# Problem statement:
Review the listing and copy each line that holds the word "import".

# Entries shown:
....

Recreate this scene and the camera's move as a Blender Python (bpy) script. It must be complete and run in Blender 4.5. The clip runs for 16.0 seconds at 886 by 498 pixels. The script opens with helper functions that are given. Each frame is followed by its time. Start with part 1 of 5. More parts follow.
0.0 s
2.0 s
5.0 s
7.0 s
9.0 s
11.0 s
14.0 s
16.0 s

....

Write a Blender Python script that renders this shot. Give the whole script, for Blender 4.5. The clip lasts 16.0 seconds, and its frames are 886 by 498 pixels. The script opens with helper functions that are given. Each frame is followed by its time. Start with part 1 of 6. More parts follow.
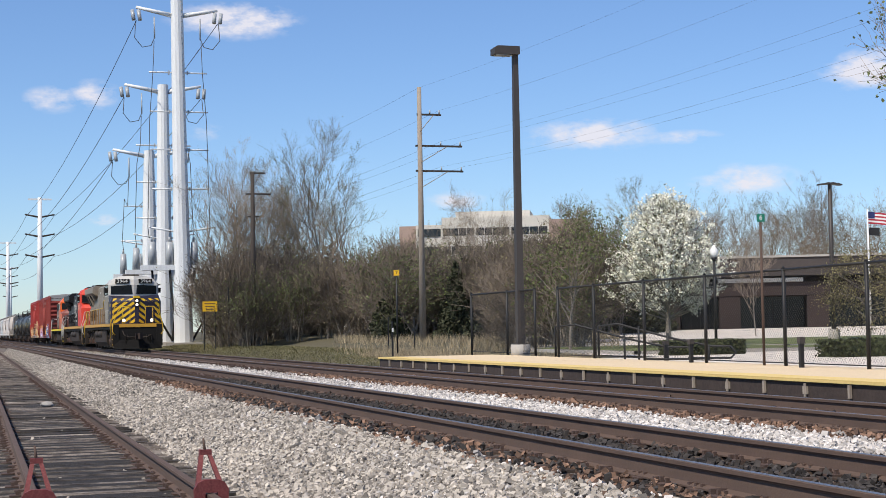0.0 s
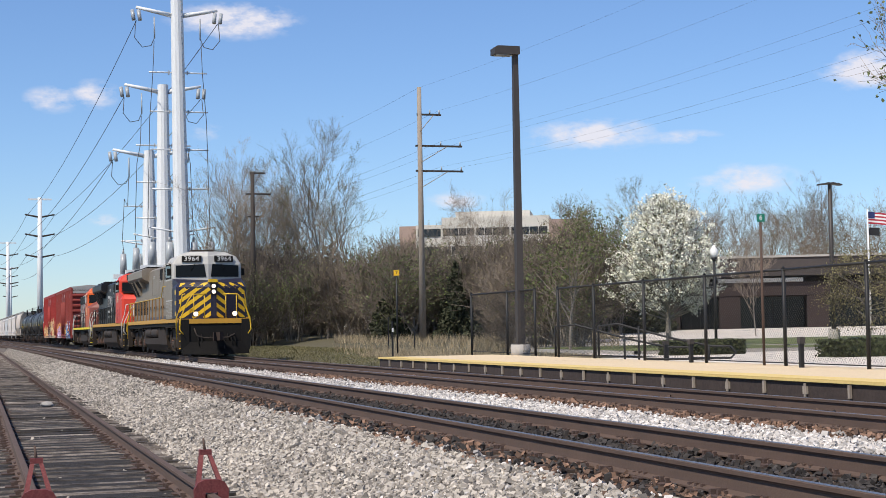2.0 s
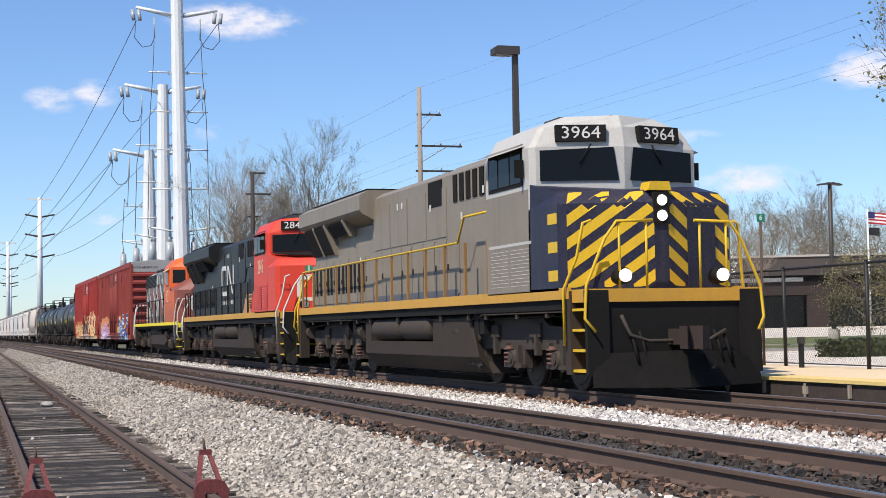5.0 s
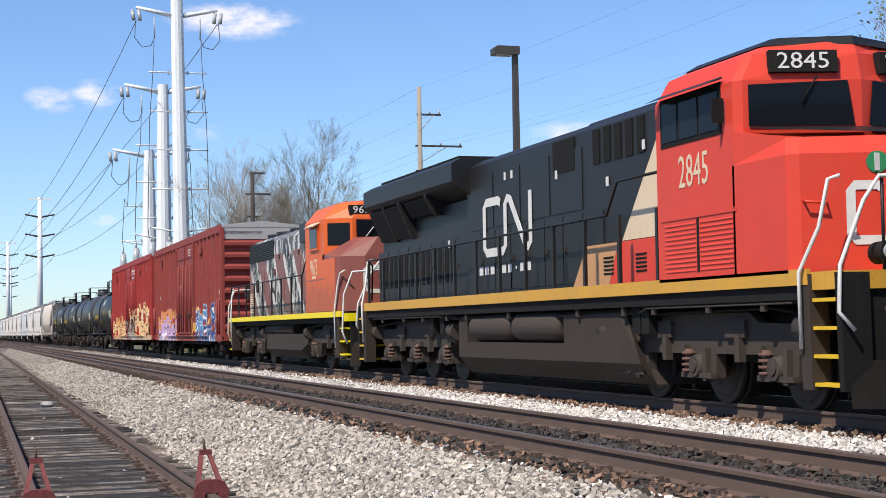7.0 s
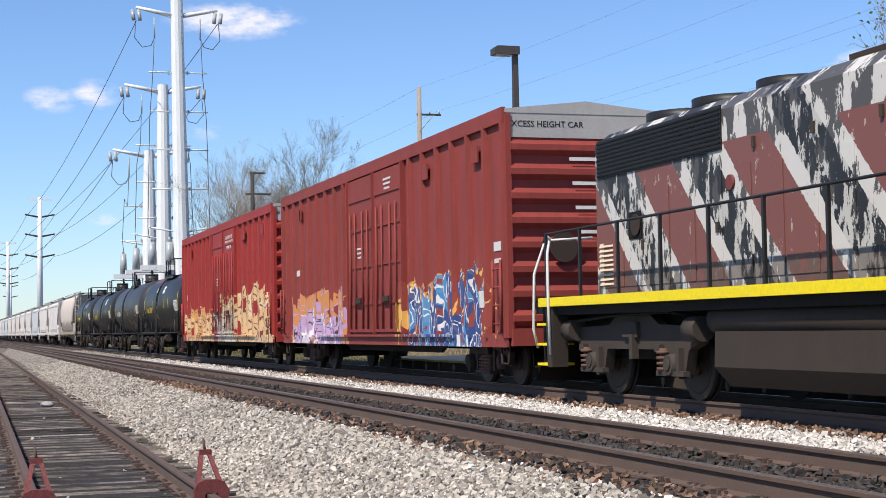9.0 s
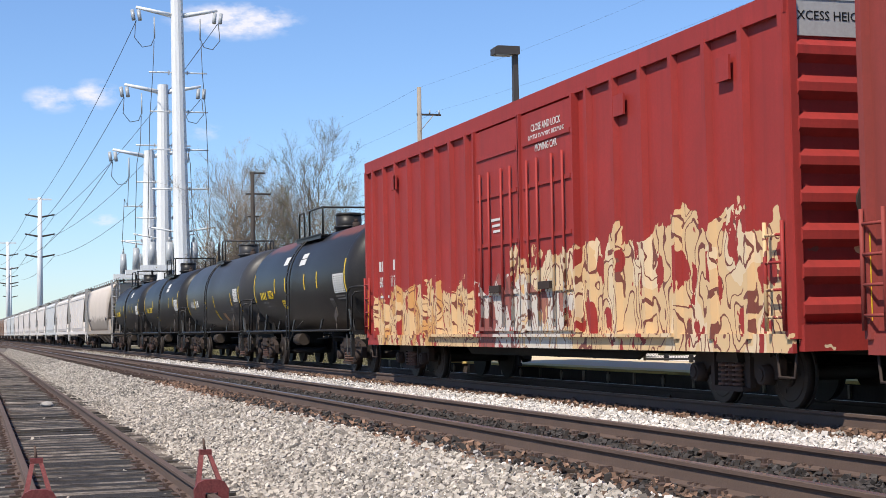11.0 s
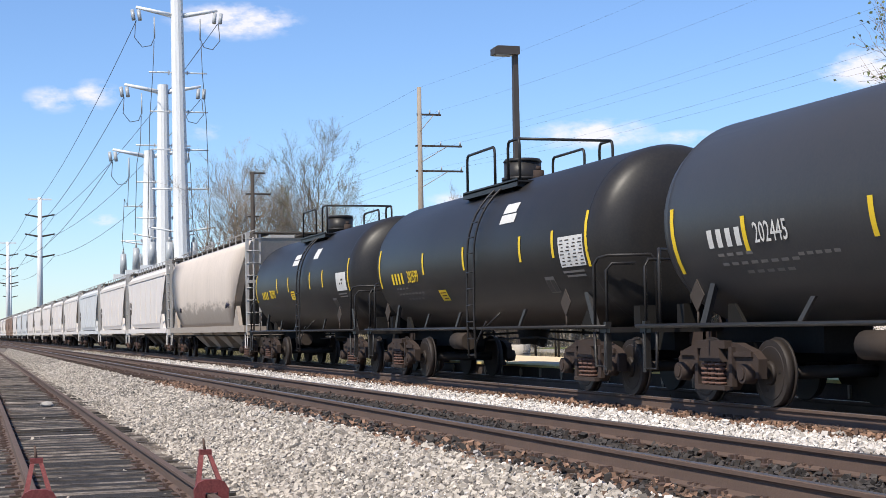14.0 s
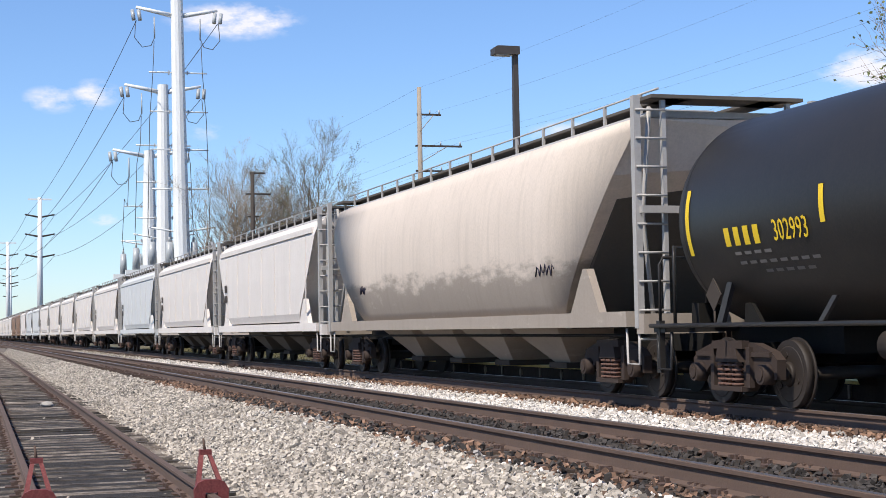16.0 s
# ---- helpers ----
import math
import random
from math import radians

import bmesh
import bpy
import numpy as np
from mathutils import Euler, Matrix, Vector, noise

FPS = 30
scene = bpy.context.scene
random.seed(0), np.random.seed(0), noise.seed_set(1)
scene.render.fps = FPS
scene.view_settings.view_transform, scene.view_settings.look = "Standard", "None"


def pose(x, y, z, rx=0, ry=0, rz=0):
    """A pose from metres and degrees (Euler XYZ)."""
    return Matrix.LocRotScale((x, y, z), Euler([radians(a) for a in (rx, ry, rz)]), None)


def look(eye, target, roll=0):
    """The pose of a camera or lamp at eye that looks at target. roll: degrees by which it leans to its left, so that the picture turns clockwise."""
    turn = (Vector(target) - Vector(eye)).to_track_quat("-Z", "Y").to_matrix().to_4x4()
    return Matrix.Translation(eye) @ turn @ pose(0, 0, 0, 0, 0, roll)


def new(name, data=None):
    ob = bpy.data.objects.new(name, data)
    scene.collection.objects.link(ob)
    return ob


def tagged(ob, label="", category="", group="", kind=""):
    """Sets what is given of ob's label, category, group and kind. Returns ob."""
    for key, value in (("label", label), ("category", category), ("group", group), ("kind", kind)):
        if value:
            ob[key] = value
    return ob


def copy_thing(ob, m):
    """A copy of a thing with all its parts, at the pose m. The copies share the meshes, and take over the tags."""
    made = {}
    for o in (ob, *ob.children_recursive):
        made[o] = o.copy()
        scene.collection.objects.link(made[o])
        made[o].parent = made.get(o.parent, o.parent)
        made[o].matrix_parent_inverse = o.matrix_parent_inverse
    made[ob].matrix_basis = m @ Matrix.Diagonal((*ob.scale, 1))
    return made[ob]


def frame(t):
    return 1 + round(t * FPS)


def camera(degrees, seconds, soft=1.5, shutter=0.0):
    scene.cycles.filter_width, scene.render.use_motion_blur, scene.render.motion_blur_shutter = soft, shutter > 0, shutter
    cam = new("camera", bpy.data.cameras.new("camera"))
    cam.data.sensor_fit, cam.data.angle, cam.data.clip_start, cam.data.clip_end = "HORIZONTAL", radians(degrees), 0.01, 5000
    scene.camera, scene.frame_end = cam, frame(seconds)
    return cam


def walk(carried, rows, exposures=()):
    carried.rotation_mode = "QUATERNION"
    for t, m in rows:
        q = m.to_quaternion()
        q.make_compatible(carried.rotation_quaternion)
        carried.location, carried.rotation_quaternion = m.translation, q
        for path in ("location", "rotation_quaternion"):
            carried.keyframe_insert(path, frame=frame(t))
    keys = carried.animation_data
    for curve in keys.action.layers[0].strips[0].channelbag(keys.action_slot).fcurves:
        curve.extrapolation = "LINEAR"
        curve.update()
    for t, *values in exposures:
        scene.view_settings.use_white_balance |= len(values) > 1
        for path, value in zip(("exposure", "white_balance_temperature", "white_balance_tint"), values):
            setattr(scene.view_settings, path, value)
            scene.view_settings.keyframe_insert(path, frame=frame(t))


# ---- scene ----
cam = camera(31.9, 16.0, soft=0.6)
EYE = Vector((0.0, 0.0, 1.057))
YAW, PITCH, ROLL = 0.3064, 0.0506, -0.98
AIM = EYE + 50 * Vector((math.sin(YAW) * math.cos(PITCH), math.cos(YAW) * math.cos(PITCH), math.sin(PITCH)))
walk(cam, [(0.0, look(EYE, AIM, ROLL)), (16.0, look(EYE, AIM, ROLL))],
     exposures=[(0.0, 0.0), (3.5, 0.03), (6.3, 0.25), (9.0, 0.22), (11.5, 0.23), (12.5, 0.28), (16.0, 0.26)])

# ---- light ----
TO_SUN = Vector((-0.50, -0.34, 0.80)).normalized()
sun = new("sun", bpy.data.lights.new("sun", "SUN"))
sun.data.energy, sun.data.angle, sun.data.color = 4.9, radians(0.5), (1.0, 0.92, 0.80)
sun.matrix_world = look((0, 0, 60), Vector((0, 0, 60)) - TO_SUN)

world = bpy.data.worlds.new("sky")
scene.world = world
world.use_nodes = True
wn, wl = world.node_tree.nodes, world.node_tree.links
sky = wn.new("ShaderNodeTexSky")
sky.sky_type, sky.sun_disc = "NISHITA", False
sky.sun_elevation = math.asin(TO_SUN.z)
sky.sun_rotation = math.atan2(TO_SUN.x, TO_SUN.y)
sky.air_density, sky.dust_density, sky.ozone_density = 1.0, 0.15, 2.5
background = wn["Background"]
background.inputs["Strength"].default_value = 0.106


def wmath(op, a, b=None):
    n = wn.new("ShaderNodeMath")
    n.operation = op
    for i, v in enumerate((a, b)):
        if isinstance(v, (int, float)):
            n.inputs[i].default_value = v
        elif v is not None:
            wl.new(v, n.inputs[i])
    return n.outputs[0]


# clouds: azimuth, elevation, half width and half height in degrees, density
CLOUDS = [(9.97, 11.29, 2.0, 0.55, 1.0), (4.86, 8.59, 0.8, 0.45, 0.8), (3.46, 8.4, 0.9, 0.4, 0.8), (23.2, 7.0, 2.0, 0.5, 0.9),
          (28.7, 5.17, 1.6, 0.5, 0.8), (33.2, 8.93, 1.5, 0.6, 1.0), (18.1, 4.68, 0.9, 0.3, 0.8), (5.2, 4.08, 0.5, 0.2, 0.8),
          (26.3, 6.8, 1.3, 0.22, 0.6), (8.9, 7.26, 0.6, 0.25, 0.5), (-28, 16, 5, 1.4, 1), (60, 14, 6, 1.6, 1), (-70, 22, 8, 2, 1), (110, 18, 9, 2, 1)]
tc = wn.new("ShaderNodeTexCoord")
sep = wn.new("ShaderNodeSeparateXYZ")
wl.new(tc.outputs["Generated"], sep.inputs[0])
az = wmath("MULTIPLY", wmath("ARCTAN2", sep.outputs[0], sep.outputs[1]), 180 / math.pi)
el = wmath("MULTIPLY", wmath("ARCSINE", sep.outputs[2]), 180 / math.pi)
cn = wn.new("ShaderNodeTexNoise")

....

# Result of the task:
import math
import random
from math import radians
import bmesh
import bpy
import numpy as np
from mathutils import Euler, Matrix, Vector, noise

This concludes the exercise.